This medieval fantasy book is fourth in the "Knights of Arrethtrae" series by Chuck Black and is published by Multnomah Books, a division of Random House, Inc., New York.
Lady Carliss and the Waters of Moorue is written for kids ages 10 to 14. The age range reflects readability and not necessarily content appropriateness.
While returning home from an aid mission, Lady Carliss is convinced by fellow travelers to stop at her friend Salina's farm. Upon their arrival, they find that marauders have abducted Salina's family. Sir Dalton has been searching for Carliss and arrives at the farm around the same time. Two esca dragons (huge lizards) attack Dalton and Carliss, and Dalton is bitten by one of the poisonous creatures. Carliss and Salina hastily leave for Moorue in search of Salina's family and an antidote to the poison.
They arrive in Moorue and discover that most of the citizens have become addicted to the waters of Moorue, a powerful drug-like drink produced by Lord Malco and made from esca dragon crystals. Carliss has only 10 days to find the antidote to the poison — the antidote comes from lilies that grow in the middle of a swamp. The swamp is home to hundreds of esca dragons. Running out of time, Carliss is forced to choose between saving Dalton and saving dozens of innocent prisoners held by Malco. She decides to save the prisoners and then defeats Malco with the help of an army of Silent Warriors. To ensure that the intoxicating waters of Moorue will no longer be produced, she kills the queen mother esca dragon. In the meantime, an eagle named Spirit flies the antidote to Dalton, and his life is spared.
In this Christian allegory, Carliss is a Knight of the Prince. The Prince (Jesus) was sent to Arrethtrae (earth) by the King to prepare his followers for battle against Lucius (Satan) and his minions (Shadow Warriors). The Silent Warriors represent God's angels. The haven represents a church where knights are trained and the battles in which the Knights of the Prince engage are similar to the spiritual battles Christians face in the world.
It's clear that Carliss and Koen respect their parents. Carliss, however, is by herself throughout the book and takes on the authority role herself. She is presented as a strong and mature young woman. Si Kon, a Knight of the Prince in Moorue, is presented as a strong believer. He lives to serve the Prince and dearly loves his wife and daughters.
Other Belief Systems
A marauder on horseback runs into a tree branch and breaks his neck while being pursued by Carliss and Salina. Two vicious esca dragons attack Dalton and Carliss in a barn. Carliss kills one of them with bow and arrow; the other one bites Dalton, poisoning him. Ganoaf cuts down two of Malco's guards with his sword. Carliss' sword tears into the side of a Vincero knight, killing him. A massive caged hog is lowered into a pit teeming with hundreds of esca dragons. The dragons repeatedly sting the hog, which is then raised out of the pit. Men extract the poison from the hog, which is used to make esca crystals and subsequently the Waters of Moorue. Malco grabs Carliss by the neck, squeezes and then presses his finger into the base of her jawbone to open her mouth. He then drugs her by pouring a vial of esca crystals beneath her tongue. She tries to spit it out but Malco stops her. He forces her jaw closed and slams her back into her chair. He then lifts her from the chair and throws her into a door. Carliss finds a badly beaten Ganoaf in prison and wipes blood from his mouth. Carliss slays the queen mother esca dragon during a violent battle in the swamp.

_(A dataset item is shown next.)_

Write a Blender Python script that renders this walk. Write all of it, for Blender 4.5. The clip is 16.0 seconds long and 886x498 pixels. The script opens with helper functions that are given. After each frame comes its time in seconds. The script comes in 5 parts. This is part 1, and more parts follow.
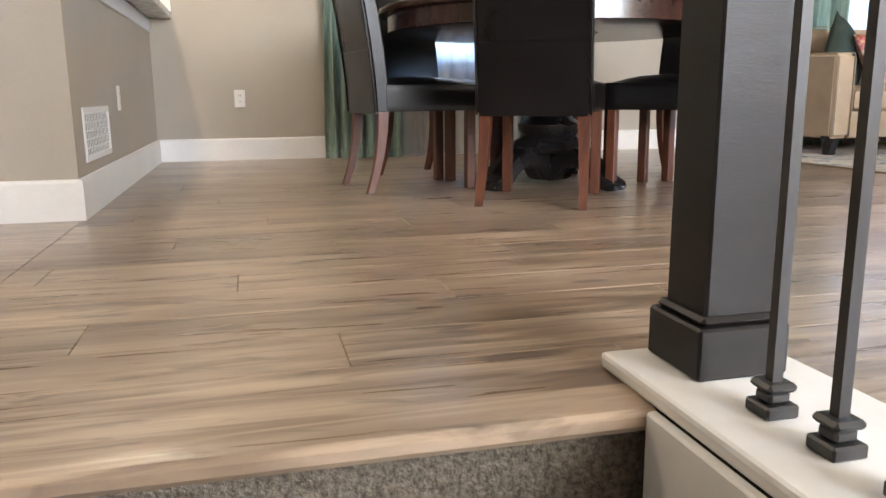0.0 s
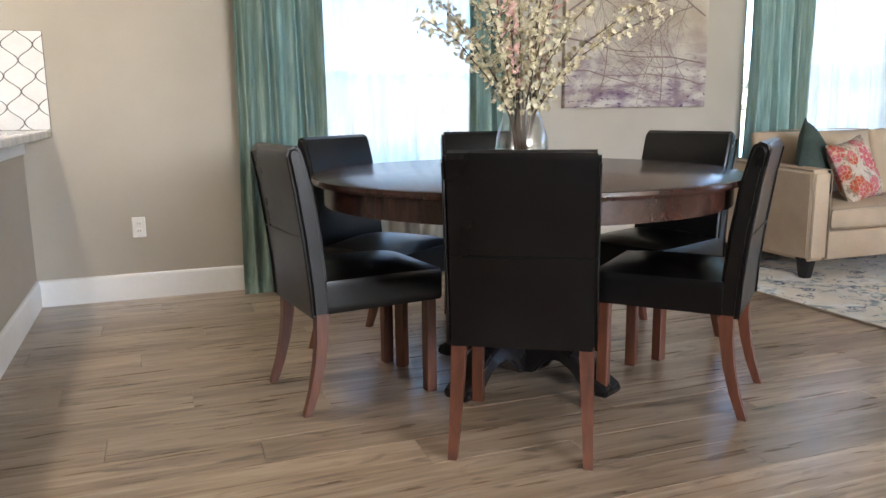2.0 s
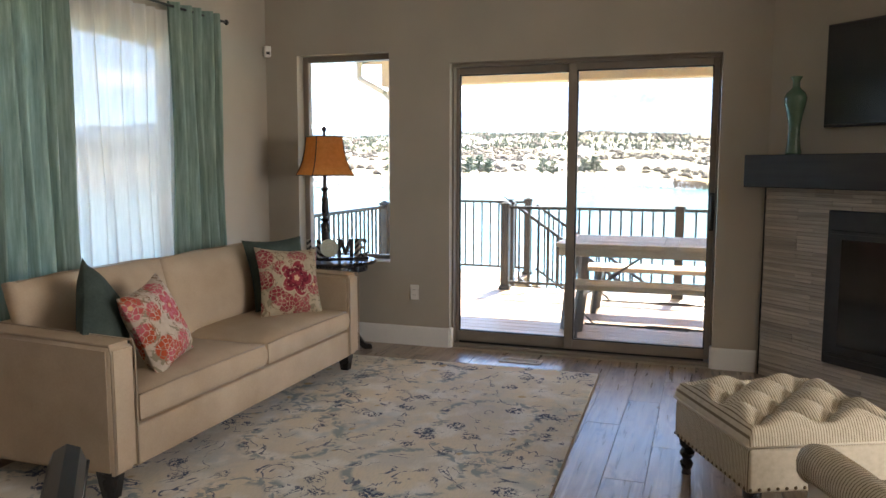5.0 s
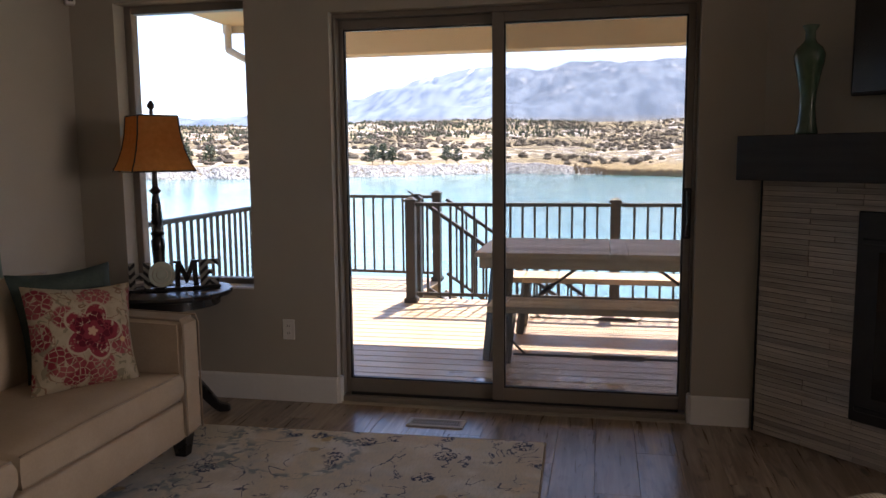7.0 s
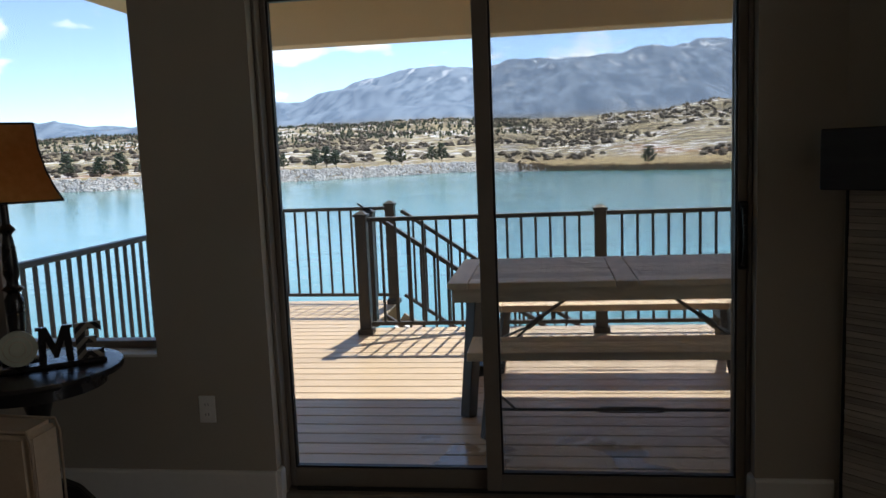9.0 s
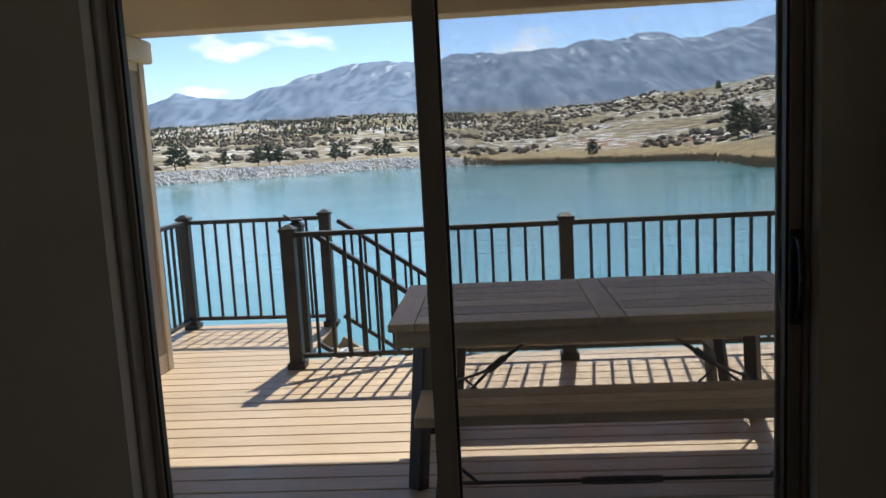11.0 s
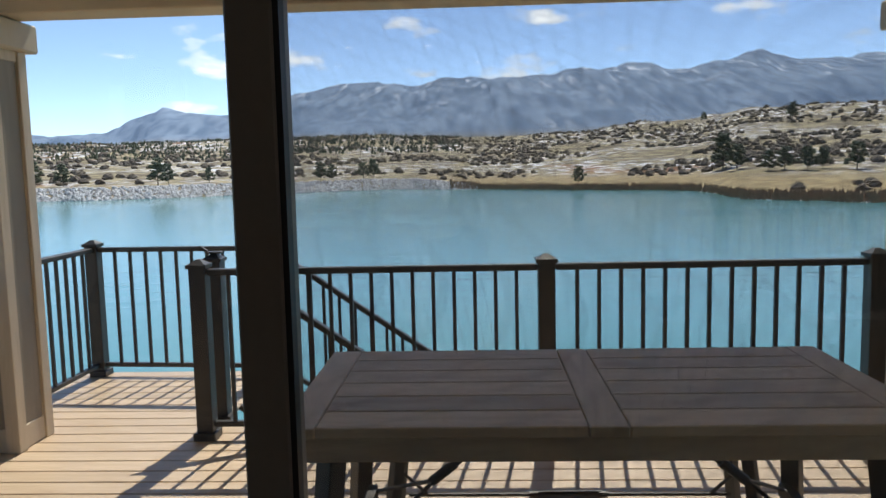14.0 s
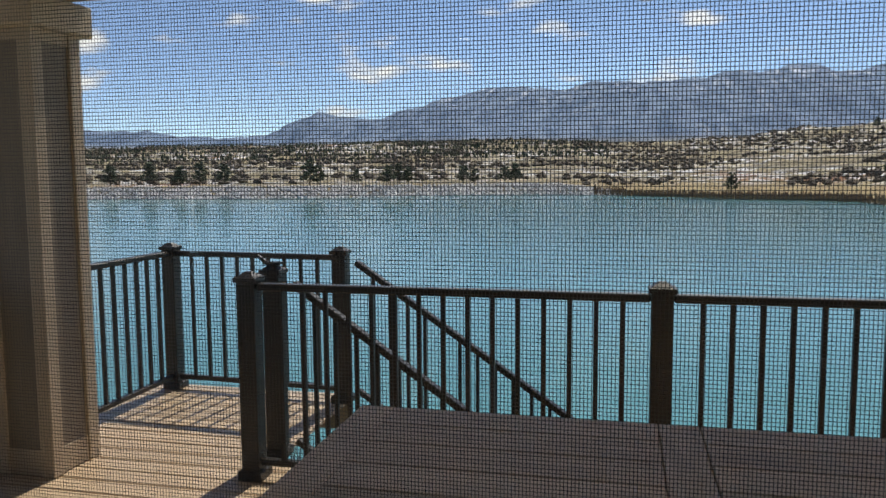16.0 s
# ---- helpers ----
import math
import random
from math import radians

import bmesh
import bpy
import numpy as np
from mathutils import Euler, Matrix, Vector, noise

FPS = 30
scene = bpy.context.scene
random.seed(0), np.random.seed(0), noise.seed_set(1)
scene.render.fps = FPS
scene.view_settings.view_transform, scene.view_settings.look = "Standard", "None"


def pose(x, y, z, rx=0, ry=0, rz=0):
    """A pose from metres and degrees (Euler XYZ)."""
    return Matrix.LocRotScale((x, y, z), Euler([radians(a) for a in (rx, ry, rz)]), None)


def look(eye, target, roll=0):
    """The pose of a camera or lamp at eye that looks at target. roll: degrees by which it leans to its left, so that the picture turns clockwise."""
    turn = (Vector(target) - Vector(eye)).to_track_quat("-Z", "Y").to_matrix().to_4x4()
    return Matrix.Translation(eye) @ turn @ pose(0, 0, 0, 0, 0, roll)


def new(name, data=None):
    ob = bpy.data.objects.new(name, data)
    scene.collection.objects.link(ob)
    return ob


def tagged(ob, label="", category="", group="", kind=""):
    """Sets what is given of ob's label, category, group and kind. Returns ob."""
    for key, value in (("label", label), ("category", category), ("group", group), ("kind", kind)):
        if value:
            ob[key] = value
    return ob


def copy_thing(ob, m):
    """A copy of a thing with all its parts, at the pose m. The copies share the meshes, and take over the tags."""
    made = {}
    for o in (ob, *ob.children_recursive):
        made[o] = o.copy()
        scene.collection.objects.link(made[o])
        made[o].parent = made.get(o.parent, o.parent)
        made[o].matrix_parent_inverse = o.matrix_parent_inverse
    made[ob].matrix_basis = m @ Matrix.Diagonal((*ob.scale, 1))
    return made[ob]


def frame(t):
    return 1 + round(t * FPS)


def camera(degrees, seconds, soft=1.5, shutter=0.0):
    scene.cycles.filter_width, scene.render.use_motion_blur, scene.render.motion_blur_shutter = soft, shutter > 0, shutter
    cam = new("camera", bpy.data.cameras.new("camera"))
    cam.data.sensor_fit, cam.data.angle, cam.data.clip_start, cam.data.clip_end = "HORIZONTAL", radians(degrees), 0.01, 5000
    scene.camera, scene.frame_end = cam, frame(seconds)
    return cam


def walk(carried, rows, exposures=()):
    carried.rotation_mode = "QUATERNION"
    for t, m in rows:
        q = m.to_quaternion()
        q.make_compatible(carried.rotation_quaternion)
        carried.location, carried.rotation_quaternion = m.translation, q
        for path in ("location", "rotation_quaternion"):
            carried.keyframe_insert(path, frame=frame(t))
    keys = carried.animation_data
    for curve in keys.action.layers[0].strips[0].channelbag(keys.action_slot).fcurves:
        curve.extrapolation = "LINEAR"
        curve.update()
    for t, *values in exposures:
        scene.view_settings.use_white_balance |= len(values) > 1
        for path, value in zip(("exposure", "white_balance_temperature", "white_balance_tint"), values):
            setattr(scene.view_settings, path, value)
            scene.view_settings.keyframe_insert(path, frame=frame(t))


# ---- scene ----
cam = camera(59.6, 16.0, shutter=0.05)
PATH = [
    (0, (0.611, 0.462, 0.442), (1.075, 2.367, 0.046), -0.5),
    (0.5, (0.594, 0.676, 0.591), (1.033, 2.596, 0.244), -0.9),
    (1, (0.593, 0.852, 0.735), (1.056, 2.769, 0.402), -1.1),
    (1.5, (0.624, 1.065, 0.877), (1.152, 2.962, 0.528), -0.8),
    (2, (0.69, 1.289, 1.059), (1.359, 3.14, 0.701), -0.7),
    (2.5, (0.763, 1.463, 1.168), (1.714, 3.197, 0.866), 0.9),
    (3, (0.857, 1.615, 1.276), (2.024, 3.215, 0.998), 1.4),
    (3.5, (1.009, 1.865, 1.39), (2.531, 3.121, 1.065), 1.7),
    (4, (1.224, 2.026, 1.412), (2.984, 2.925, 1.105), 1.95),
    (4.5, (1.47, 2.35, 1.38), (3.302, 3.105, 1.11), 0.15),
    (5, (1.855, 2.593, 1.39), (3.738, 3.23, 1.176), 0.1),
    (5.2, (2.004, 2.658, 1.402), (3.907, 3.242, 1.194), 0.4),
    (7.3, (3.576, 3.026, 1.392), (5.522, 3.41, 1.139), -1.0),
    (7.5, (3.703, 3.07, 1.397), (5.649, 3.445, 1.133), -1.5),
    (8, (3.966, 3.157, 1.418), (5.919, 3.5, 1.15), -2.1),
    (8.5, (4.233, 3.222, 1.434), (6.192, 3.528, 1.17), -2.3),
    (9, (4.436, 3.278, 1.435), (6.402, 3.546, 1.188), -2.35),
    (11.3, (5.471, 3.388, 1.483), (7.452, 3.494, 1.227), -2.8),
    (11.5, (5.545, 3.424, 1.481), (7.528, 3.511, 1.236), -2.6),
    (12, (5.768, 3.429, 1.486), (7.753, 3.492, 1.252), -2.8),
    (12.5, (5.992, 3.387, 1.504), (7.978, 3.428, 1.271), -3.1),
    (13, (6.125, 3.341, 1.484), (8.114, 3.354, 1.279), -2.6),
    (13.5, (6.254, 3.256, 1.52), (8.242, 3.289, 1.304), -2.0),
    (14, (6.47, 3.228, 1.468), (8.457, 3.32, 1.258), -1.3),
    (14.5, (6.69, 3.165, 1.452), (8.669, 3.36, 1.238), -0.7),
    (15, (6.88, 3.06, 1.488), (8.842, 3.373, 1.264), -0.4),
    (15.5, (7.12, 3.0, 1.468), (9.068, 3.408, 1.256), -0.4),
    (16, (7.308, 3.025, 1.452), (9.248, 3.477, 1.258), -0.4),
]
EXPOSURES = [(0, 4.4, 6450, 11), (0.6, 4.3, 6300, 10), (1.0, 4.2, 5900, 9), (1.5, 4.2, 5950, 9), (2.5, 4.2, 6200, 10), (3.0, 4.05, 6200, 10), (4.0, 3.95, 6750, 11), (4.5, 3.85, 6900, 13), (5.2, 3.15, 7000, 13), (7.3, 1.75, 7400, 25), (8.0, 1.35, 6900, 19), (9.0, 0.9, 6800, 11), (11.3, 0.7, 6700, 11), (14.3, 0.6, 6700, 11), (15.2, 0.55, 6900, 13), (16.0, 0.25, 7000, 13)]
walk(cam, [(t, look(eye, target, roll)) for t, eye, target, roll in PATH], EXPOSURES)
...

If your children have read this book or someone has read it to them, consider these discussion topics:
- Both Dalton and Carliss face many trials as a result of their status as Knights of the Prince. In the Bible, Jesus says that Christians will face struggles of various kinds.
What is the best way to prepare for them?
What does God give believers to help face obstacles?
- Carliss senses that there is something wrong with Salina's story, and she doesn't like the way Salina treats Ganoaf.
Why does Carliss help Salina find her family anyway?
- Carliss first sees Ganoaf when he is being heckled by some young children.
What does Carliss do?
Why does Carliss treat Ganoaf the way she does?
What does she find out about Ganoaf later in the story?
- The Waters of Moorue provide people with a way to escape.
What are some modes of escape teens use today?
Do they produce positive or negative effects?
What types of things do you like to do to relax and "escape," whether it be reading or watching television?
- Carliss has to decide between saving Dalton and saving the prisoners being held in Moorue.
How does she make her decision?
Was the decision she made the right thing to do?
What would you have done in that situation?
Book reviews cover the content, themes and worldviews of fiction books, not their literary merit, and equip parents to decide whether a book is appropriate for their children. A book's inclusion does not constitute an endorsement by Focus on the Family.